## RECORDS TO PROCESS
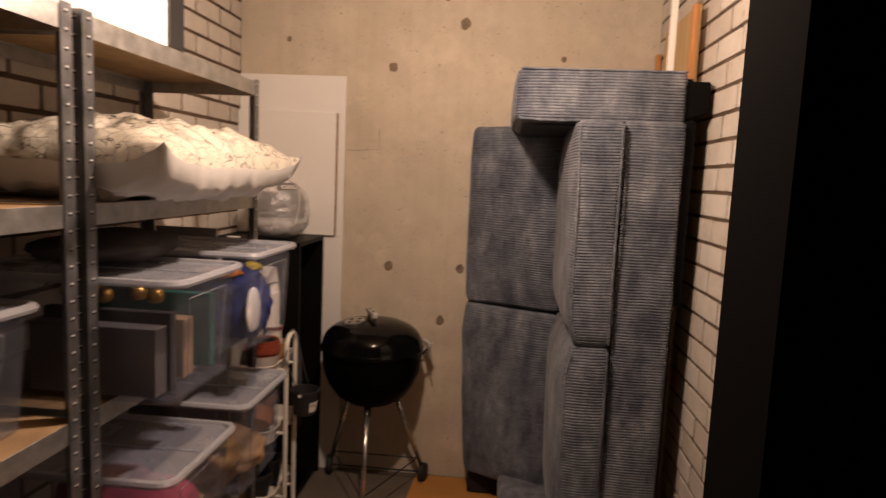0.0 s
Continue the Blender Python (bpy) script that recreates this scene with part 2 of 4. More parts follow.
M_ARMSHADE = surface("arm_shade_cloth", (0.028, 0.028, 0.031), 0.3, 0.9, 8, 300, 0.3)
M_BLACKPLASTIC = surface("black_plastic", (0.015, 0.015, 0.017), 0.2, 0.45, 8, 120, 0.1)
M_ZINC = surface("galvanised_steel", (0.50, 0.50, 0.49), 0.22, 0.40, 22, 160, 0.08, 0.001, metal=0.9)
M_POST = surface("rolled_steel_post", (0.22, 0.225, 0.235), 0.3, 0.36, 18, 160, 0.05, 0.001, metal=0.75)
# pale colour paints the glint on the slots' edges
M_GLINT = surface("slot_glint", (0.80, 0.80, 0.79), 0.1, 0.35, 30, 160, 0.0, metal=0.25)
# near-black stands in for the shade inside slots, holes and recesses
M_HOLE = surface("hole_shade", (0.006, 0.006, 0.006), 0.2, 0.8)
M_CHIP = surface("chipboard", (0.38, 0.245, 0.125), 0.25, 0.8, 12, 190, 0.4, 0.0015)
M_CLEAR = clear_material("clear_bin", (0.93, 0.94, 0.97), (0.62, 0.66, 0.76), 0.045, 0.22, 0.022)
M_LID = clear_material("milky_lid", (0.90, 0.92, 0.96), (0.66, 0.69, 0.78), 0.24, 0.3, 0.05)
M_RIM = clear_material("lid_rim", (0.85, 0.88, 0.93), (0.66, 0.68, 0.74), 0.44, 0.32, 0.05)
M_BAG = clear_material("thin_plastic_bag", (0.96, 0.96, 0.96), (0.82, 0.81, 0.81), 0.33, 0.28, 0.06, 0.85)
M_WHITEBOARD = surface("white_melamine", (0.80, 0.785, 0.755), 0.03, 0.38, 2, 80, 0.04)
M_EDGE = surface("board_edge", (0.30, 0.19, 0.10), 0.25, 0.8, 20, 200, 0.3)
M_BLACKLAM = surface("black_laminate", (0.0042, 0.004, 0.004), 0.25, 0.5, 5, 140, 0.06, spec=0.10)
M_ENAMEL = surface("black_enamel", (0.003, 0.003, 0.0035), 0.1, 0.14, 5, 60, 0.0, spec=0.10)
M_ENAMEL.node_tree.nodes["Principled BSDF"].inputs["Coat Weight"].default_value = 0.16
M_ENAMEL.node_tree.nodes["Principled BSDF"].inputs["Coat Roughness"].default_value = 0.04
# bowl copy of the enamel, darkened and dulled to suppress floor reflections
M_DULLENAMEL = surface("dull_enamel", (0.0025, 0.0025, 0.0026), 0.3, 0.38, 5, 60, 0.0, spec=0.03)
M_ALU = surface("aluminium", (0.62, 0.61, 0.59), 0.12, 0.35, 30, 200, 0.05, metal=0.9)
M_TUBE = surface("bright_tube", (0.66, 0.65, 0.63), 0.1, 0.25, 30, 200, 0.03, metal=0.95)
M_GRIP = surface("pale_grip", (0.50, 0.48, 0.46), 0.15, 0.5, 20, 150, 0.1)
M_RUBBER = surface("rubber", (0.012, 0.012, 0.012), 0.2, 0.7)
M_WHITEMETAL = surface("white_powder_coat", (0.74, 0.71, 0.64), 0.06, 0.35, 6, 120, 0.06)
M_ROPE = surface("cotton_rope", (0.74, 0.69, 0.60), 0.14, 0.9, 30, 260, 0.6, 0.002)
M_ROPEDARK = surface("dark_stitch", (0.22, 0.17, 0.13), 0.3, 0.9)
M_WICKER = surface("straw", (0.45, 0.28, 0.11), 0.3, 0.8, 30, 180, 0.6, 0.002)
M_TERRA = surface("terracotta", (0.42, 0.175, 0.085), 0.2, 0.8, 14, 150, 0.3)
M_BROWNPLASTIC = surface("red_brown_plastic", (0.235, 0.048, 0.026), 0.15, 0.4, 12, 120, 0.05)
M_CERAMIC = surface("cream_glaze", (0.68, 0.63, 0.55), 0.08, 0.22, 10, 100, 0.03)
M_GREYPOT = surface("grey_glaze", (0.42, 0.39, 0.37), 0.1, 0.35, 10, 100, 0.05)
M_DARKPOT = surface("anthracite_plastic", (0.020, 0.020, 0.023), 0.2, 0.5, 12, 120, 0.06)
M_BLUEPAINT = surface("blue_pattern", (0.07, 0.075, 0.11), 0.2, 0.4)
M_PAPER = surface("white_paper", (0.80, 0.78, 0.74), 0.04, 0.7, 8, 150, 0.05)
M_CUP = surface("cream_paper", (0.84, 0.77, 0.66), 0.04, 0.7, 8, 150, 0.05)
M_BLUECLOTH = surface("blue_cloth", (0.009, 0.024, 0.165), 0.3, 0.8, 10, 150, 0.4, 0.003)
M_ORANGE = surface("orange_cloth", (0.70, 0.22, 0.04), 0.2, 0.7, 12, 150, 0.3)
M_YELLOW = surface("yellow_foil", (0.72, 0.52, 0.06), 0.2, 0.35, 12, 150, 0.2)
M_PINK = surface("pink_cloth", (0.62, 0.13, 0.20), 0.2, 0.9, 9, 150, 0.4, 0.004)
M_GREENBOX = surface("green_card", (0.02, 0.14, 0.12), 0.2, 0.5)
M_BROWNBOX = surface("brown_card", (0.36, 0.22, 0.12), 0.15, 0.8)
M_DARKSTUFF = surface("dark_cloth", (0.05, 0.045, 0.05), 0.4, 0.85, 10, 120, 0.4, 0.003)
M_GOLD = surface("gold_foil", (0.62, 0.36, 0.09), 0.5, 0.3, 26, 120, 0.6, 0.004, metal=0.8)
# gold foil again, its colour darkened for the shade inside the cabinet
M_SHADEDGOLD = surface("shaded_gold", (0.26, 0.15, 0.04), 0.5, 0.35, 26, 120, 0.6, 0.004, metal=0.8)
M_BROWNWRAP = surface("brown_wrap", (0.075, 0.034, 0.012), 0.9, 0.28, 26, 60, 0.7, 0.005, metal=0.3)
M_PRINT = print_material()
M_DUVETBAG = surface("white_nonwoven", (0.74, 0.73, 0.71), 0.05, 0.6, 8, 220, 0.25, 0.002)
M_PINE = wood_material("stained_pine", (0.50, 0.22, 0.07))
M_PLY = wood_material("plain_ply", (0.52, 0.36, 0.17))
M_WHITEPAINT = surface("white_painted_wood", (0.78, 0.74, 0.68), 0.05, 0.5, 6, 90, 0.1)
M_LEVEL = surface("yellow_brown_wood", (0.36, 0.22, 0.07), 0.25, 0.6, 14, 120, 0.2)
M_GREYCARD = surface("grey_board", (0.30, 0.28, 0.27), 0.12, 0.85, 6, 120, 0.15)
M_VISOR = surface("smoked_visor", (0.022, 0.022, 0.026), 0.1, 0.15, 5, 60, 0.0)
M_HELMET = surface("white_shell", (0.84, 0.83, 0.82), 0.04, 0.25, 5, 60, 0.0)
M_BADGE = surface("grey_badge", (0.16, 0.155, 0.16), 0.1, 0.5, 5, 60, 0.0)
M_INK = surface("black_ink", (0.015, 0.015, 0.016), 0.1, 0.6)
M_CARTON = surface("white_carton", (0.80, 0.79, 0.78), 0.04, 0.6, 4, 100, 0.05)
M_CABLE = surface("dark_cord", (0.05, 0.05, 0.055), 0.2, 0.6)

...

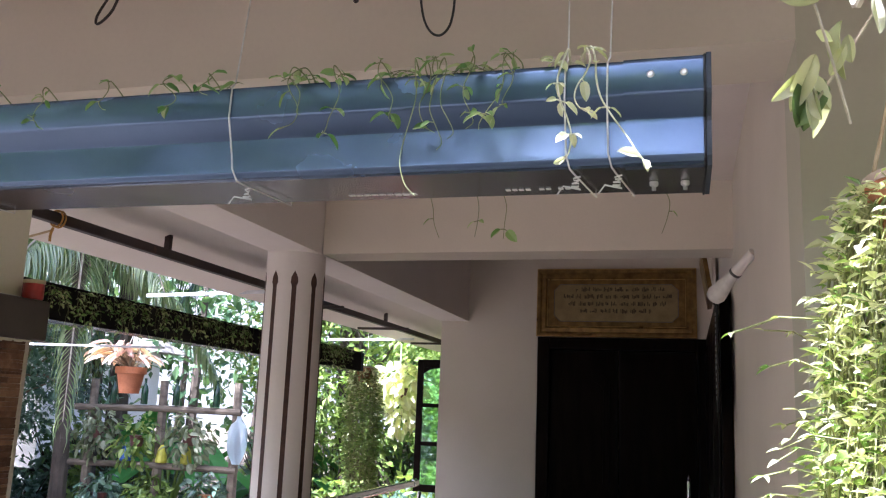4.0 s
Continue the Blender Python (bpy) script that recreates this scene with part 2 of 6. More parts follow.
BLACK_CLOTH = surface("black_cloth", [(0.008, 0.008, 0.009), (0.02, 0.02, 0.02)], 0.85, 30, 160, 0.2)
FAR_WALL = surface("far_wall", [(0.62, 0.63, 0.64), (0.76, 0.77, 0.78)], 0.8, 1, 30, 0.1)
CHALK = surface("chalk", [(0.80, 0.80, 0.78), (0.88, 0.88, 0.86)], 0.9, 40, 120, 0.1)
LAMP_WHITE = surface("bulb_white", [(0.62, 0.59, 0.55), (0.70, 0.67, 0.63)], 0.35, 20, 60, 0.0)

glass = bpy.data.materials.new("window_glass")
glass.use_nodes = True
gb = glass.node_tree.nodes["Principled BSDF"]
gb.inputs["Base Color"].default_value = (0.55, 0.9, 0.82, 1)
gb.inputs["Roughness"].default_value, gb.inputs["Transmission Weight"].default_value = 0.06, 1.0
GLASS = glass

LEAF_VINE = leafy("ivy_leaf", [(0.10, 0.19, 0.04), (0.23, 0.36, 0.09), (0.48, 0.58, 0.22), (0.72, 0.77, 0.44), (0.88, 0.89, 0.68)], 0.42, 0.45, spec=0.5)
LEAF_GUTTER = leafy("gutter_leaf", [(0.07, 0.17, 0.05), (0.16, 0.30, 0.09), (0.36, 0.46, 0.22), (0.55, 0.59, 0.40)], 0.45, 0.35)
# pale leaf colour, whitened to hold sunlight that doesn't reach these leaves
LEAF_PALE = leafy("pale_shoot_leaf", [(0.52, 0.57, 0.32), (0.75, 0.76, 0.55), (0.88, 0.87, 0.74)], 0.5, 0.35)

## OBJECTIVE
Scan the entries above for the word "Blender" and collect each line holding it.

## SOLUTION TO THE PROBLEM
Continue the Blender Python (bpy) script that recreates this scene with part 2 of 4. More parts follow.
Continue the Blender Python (bpy) script that recreates this scene with part 2 of 6. More parts follow.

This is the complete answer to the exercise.